A chegada de Guignard a Minas a partir de 1944 é um marco intelectual tão grande a favorecer Belo Horizonte, quanto é desfavorável, alguns anos depois, a partida de Fernando Sabino e seus amigos Hélio Pellegrino, Otto Lara Rezende e Paulo Mendes Campos, com encontro marcado no Rio. Guignard veio porque havia o convite do prefeito e depois governador JK com o seu apoio oficial para criar uma escola em Belo Horizonte, que trouxesse os ares modernistas de si mesmo, somados àqueles de colegas de paleta cariocas, paulistas, florentinos e parisienses. Os escritores, os quatro cavaleiros do apocalipse, partiram porque sentiram que a cidade era pequena demais para seus talentos literários e psicanalítico. Guignard acertou quando aceitou o convite: foi valorizado como professor pelas alunas que o adoravam e por alunos que o respeitavam. Colaborando com o crescimento da cidade, Guignard trouxe ainda Franz Weissmann, desenhista, escultor e professor não menos talentoso que o seu anfitrião, deixando ambos marca em alunos que fariam o orgulho dos dois professores.

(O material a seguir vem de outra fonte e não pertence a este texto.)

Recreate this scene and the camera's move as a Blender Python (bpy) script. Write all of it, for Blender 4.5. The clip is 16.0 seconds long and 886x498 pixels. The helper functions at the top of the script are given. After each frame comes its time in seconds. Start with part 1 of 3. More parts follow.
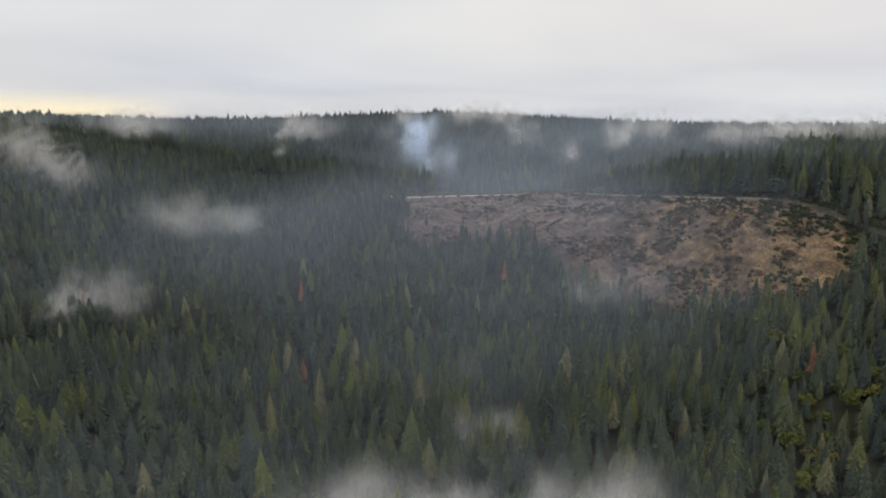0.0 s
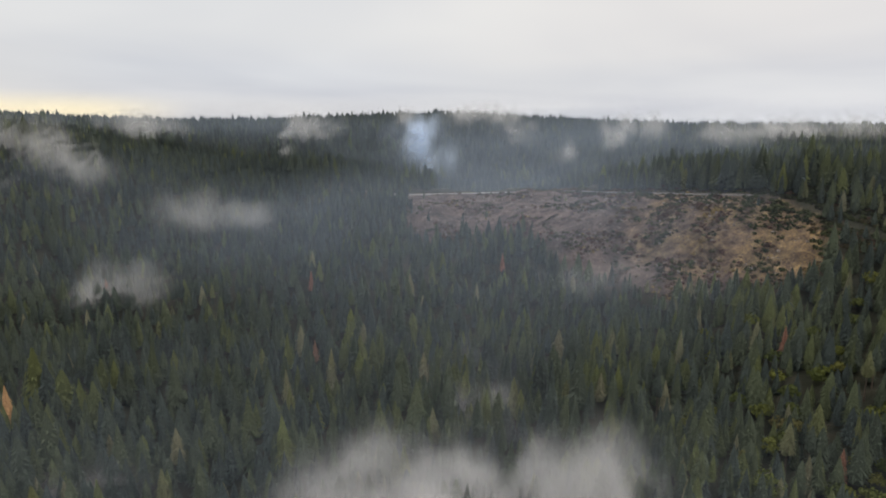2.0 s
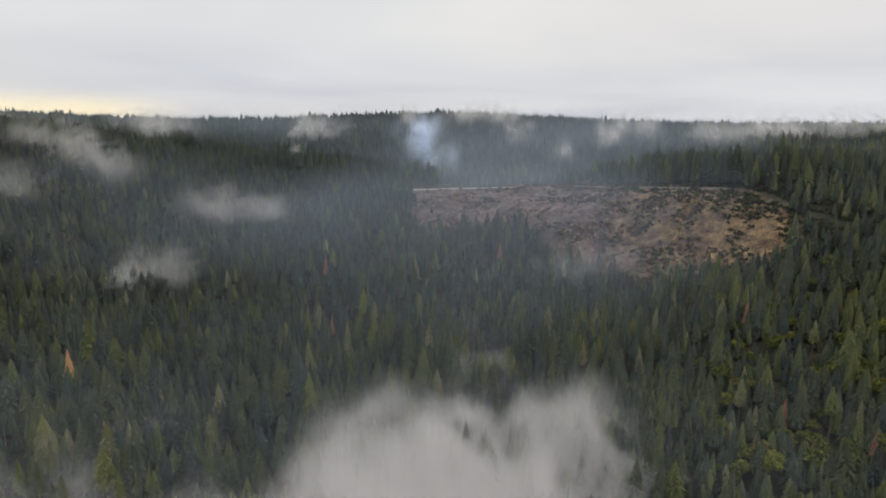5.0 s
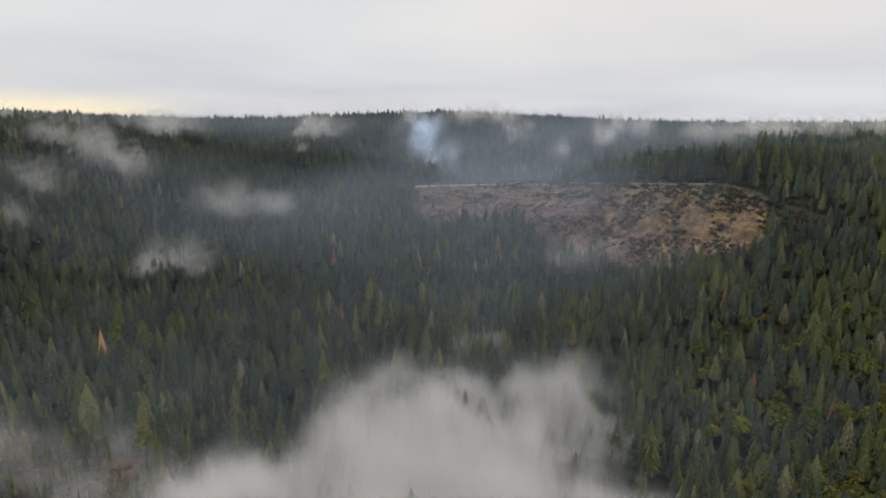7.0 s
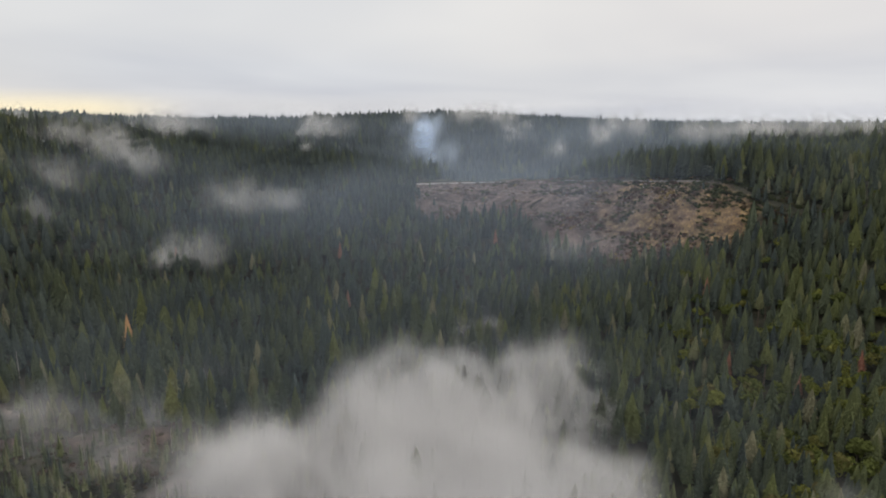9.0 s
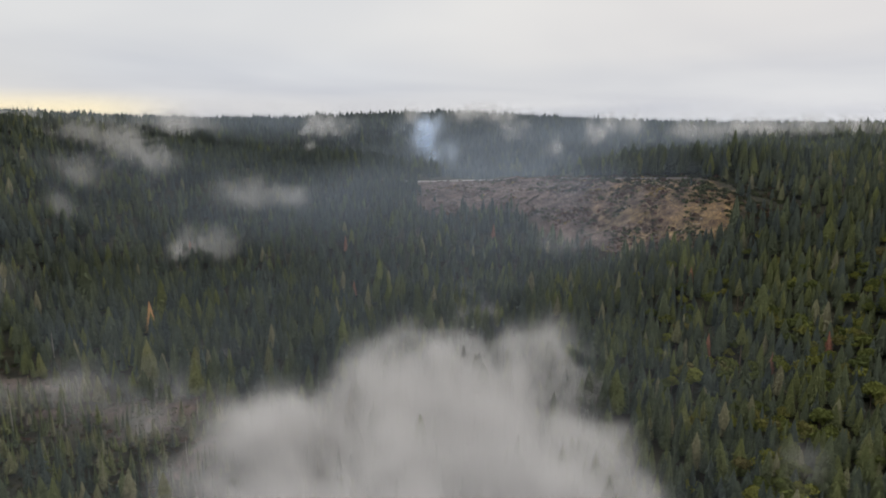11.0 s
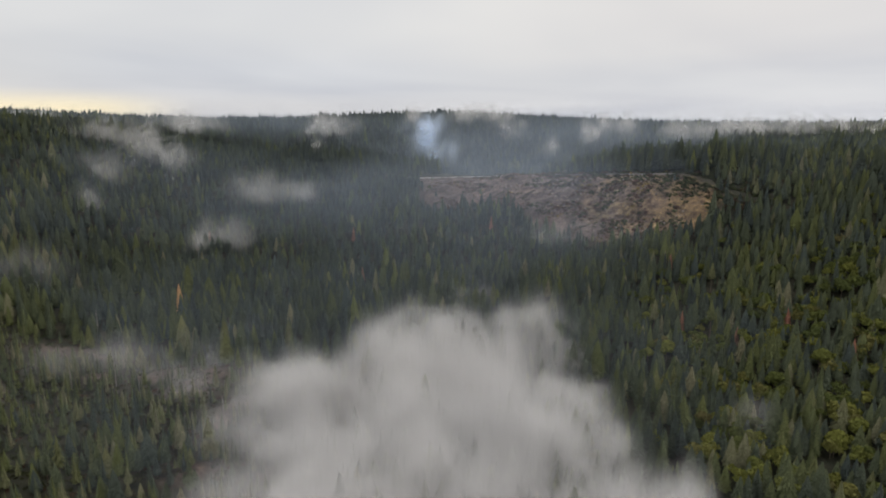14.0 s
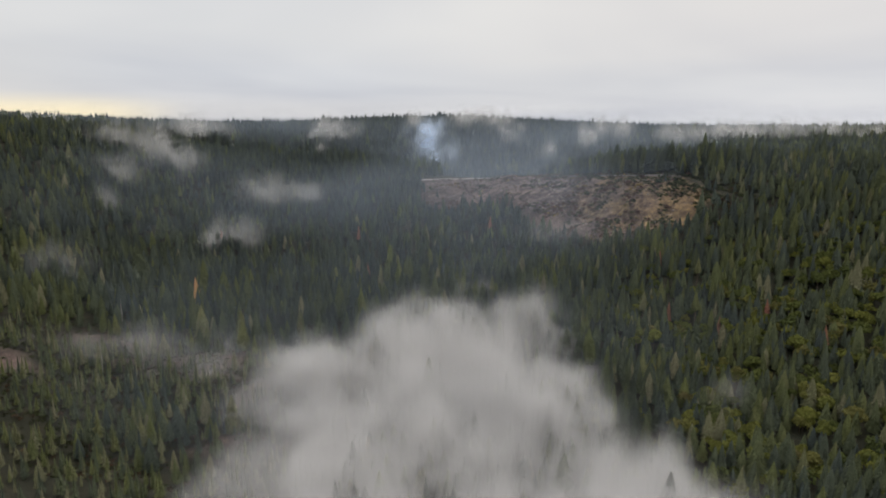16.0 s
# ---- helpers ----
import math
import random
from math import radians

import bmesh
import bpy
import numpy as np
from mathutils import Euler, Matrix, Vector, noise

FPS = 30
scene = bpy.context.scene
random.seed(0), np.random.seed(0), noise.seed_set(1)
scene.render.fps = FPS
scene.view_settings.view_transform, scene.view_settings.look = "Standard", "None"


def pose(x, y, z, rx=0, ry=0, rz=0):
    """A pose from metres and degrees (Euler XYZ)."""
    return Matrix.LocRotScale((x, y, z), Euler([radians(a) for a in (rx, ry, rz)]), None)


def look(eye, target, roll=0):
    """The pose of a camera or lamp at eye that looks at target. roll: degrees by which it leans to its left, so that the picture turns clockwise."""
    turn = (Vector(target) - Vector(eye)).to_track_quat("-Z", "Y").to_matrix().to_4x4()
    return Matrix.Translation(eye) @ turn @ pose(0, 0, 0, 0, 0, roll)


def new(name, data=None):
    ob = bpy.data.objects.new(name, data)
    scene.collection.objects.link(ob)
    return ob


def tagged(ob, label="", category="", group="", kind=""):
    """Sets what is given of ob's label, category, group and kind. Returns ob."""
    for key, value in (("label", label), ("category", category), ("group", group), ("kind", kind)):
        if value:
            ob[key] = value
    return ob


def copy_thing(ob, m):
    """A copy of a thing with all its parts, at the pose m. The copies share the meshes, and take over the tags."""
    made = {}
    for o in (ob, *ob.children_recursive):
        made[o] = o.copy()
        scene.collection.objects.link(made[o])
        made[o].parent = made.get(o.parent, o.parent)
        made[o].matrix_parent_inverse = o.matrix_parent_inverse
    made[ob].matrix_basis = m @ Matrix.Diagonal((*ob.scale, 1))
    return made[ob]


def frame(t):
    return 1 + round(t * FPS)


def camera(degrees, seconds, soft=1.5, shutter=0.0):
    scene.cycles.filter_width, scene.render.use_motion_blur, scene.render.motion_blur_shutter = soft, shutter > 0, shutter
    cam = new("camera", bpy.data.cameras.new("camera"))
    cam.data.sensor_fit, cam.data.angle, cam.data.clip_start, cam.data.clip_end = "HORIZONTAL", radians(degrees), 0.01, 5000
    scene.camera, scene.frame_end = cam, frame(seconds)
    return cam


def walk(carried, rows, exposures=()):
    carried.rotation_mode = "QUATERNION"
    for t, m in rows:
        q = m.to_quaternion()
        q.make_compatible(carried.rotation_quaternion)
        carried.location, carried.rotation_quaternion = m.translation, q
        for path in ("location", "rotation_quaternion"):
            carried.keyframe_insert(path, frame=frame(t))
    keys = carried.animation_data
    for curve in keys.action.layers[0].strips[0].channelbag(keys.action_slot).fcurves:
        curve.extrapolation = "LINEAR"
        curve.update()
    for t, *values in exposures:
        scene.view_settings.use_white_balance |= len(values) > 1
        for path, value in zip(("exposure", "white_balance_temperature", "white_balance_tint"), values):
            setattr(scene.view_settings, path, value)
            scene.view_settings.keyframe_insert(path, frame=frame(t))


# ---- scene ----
# the camera flies backwards over the valley, looking a little down
cam = camera(70, 16.0, soft=1.85)
PATH = [
    (0.0, pose(0.00, -0.00, 160.00, 78.865, 0, -0.288)),
    (1.5, pose(-0.84, -19.33, 159.92, 78.899, 0, -0.294)),
    (3.5, pose(-1.50, -47.13, 160.16, 78.875, 0, -0.207)),
    (7.0, pose(-2.64, -98.84, 160.09, 78.765, 0, -0.121)),
    (9.0, pose(-3.26, -126.70, 160.19, 78.758, 0, -0.133)),
    (12.5, pose(-4.58, -175.82, 160.08, 78.717, 0, -0.174)),
    (14.5, pose(-5.13, -204.43, 159.89, 78.711, 0, -0.131)),
    (16.0, pose(-6.33, -225.00, 159.92, 79.014, 0, -0.157)),
]
walk(cam, PATH, [(0.0, 0.02), (8.0, 0.0), (16.0, -0.05)])

# ---- light ----
def node(nt, kind, ins=(), **attrs):
    n = nt.nodes.new(kind)
    for k, v in attrs.items():
        setattr(n, k, v)
    for k, v in dict(ins).items():
        if isinstance(v, bpy.types.NodeSocket):
            nt.links.new(v, n.inputs[k])
        else:
            n.inputs[k].default_value = v
    return n


def mathn(nt, op, a, b=0.0, c=0.0, clamp=False):
    return node(nt, "ShaderNodeMath", {0: a, 1: b, 2: c}, operation=op, use_clamp=clamp).outputs[0]


def mixc(nt, f, a, b):
    return node(nt, "ShaderNodeMix", {0: f, 6: a, 7: b}, data_type="RGBA").outputs[2]


def ramp(nt, f, stops):
    n = node(nt, "ShaderNodeValToRGB", {0: f})
    els = n.color_ramp.elements
    while len(els) < len(stops):
        els.new(0.5)
    for el, (p, c) in zip(els, stops):
        el.position, el.color = p, (*c, 1)
    return n.outputs[0]


def maprange(nt, v, a, b, lo=0.0, hi=1.0, smooth=True):
    return node(nt, "ShaderNodeMapRange", {0: v, 1: a, 2: b, 3: lo, 4: hi},
                interpolation_type="SMOOTHSTEP" if smooth else "LINEAR").outputs[0]


SUN_ELEVATION, SUN_AZIMUTH = radians(38), radians(-60)


def build_world():
    world = bpy.data.worlds.new("overcast_sky")
    world.use_nodes = True
    scene.world = world
    nt = world.node_tree
    nt.nodes.clear()
    sky = node(nt, "ShaderNodeTexSky", sky_type="NISHITA", sun_disc=False, sun_elevation=SUN_ELEVATION, sun_rotation=SUN_AZIMUTH)
    way = node(nt, "ShaderNodeTexCoord").outputs["Generated"]
    x, y, z = node(nt, "ShaderNodeSeparateXYZ", {0: way}).outputs
    # layered cloud deck: wide soft streaks, a little bluer and darker low down
    up = mathn(nt, "MAXIMUM", mathn(nt, "ADD", z, 0.09), 0.03)
    deck = node(nt, "ShaderNodeCombineXYZ", {0: mathn(nt, "DIVIDE", x, up), 1: mathn(nt, "DIVIDE", y, up), 2: 0.0}).outputs[0]
    big = node(nt, "ShaderNodeTexNoise", {"Vector": deck, "Scale": 0.33, "Detail": 3.0, "Roughness": 0.45, "Distortion": 0.4}).outputs[0]
    base = ramp(nt, maprange(nt, z, -0.02, 0.3), [(0.0, (0.61, 0.62, 0.67)), (0.3, (0.705, 0.69, 0.69)), (1.0, (0.748, 0.735, 0.71))])
    zenith = mathn(nt, "MULTIPLY", maprange(nt, z, 0.22, 0.9, 1.0, 2.6), mathn(nt, "ADD", mathn(nt, "MULTIPLY", x, 0.14), 1.0))
    base = node(nt, "ShaderNodeVectorMath", {0: base, 3: zenith}, operation="SCALE").outputs[0]
    shade = ramp(nt, big, [(0.28, (0.83, 0.84, 0.88)), (0.62, (1.03, 1.025, 1.012))])
    cloud = node(nt, "ShaderNodeMix", {0: 1.0, 6: base, 7: shade}, data_type="RGBA", blend_type="MULTIPLY").outputs[2]
    # clear strip at the horizon, far to the side
    side = maprange(nt, x, -0.34, -0.50)
    low = maprange(nt, z, 0.05, 0.015)
    cloud = mixc(nt, mathn(nt, "MULTIPLY", mathn(nt, "MULTIPLY", side, low), 0.85), cloud, (1.0, 0.86, 0.56, 1))
    warm = mathn(nt, "MULTIPLY", maprange(nt, x, -0.3, 0.5), maprange(nt, z, 0.03, 0.15), clamp=True)
    cloud = node(nt, "ShaderNodeMix", {0: warm, 6: cloud, 7: (1.03, 1.0, 0.97, 1)}, data_type="RGBA", blend_type="MULTIPLY").outputs[2]
    band = mathn(nt, "MULTIPLY", mathn(nt, "MULTIPLY", maprange(nt, z, 0.02, 0.05), maprange(nt, z, 0.14, 0.07)), mathn(nt, "MULTIPLY", maprange(nt, x, 0.15, -0.2), maprange(nt, x, -0.6, -0.42)))
    cloud = node(nt, "ShaderNodeMix", {0: band, 6: cloud, 7: (0.91, 0.93, 0.98, 1)}, data_type="RGBA", blend_type="MULTIPLY").outputs[2]
    mixed = mixc(nt, 0.985, sky.outputs[0], cloud)
    back = node(nt, "ShaderNodeBackground", {0: mixed, 1: 1.0})
    out = node(nt, "ShaderNodeOutputWorld")
    nt.links.new(back.outputs[0], out.inputs[0])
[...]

Assim como Graça Aranha é muito mais que nome de rua do Rio, Guignard é muito mais que professor de alunos talentosos. Ele deu a contribuição definitiva para mudar o pensamento pictórico da jovem cidade e deixou de herança um acervo de pinturas que encantam pela leveza dos traços, o ritmo da composição, a beleza das cores no registro de “cidades imaginárias”, como as chamou Lélia Coelho Frota, pintando a mesma cidade de Ouro Preto ou Sabará, mas com o lirismo que se espera de um poeta. Guignard encantou-se pela luz de Vila Rica, a mesma que pode ser vista num dia de sol de inverno, refletida pelas montanhas que a cercam a funcionar como um rebatedor fotográfico. Com técnica pictórica aprimorada, transpôs para as telas a transparência da neblina entre igrejas, casas e serranias, comprovando que gênio é aquele que enxerga o óbvio. Guignard pintou a beleza de cenas de cidades existentes há mais de 250 anos então e que ninguém havia visto e registrado como ele. Ou ninguém viu o que ele tão bem viu e pintou, nem mesmo em fotografias de então, ou, se alguém viu, não teve talento para fazer da cena o poema que ele criou. Por estes motivos sempre que escrevo algo sobre Guignard, tenho o sentimento de falar de alguém de minha intimidade pessoal, alguém que, se existe um mundo eterno depois deste, por certo será o local no qual nos encontraremos e seremos amigos e onde, parafraseando Alvaro Moreyra no seu poema “Projeto”, vou chamá-lo de “Betinho” e ele há de me chamar “Carlinhos”.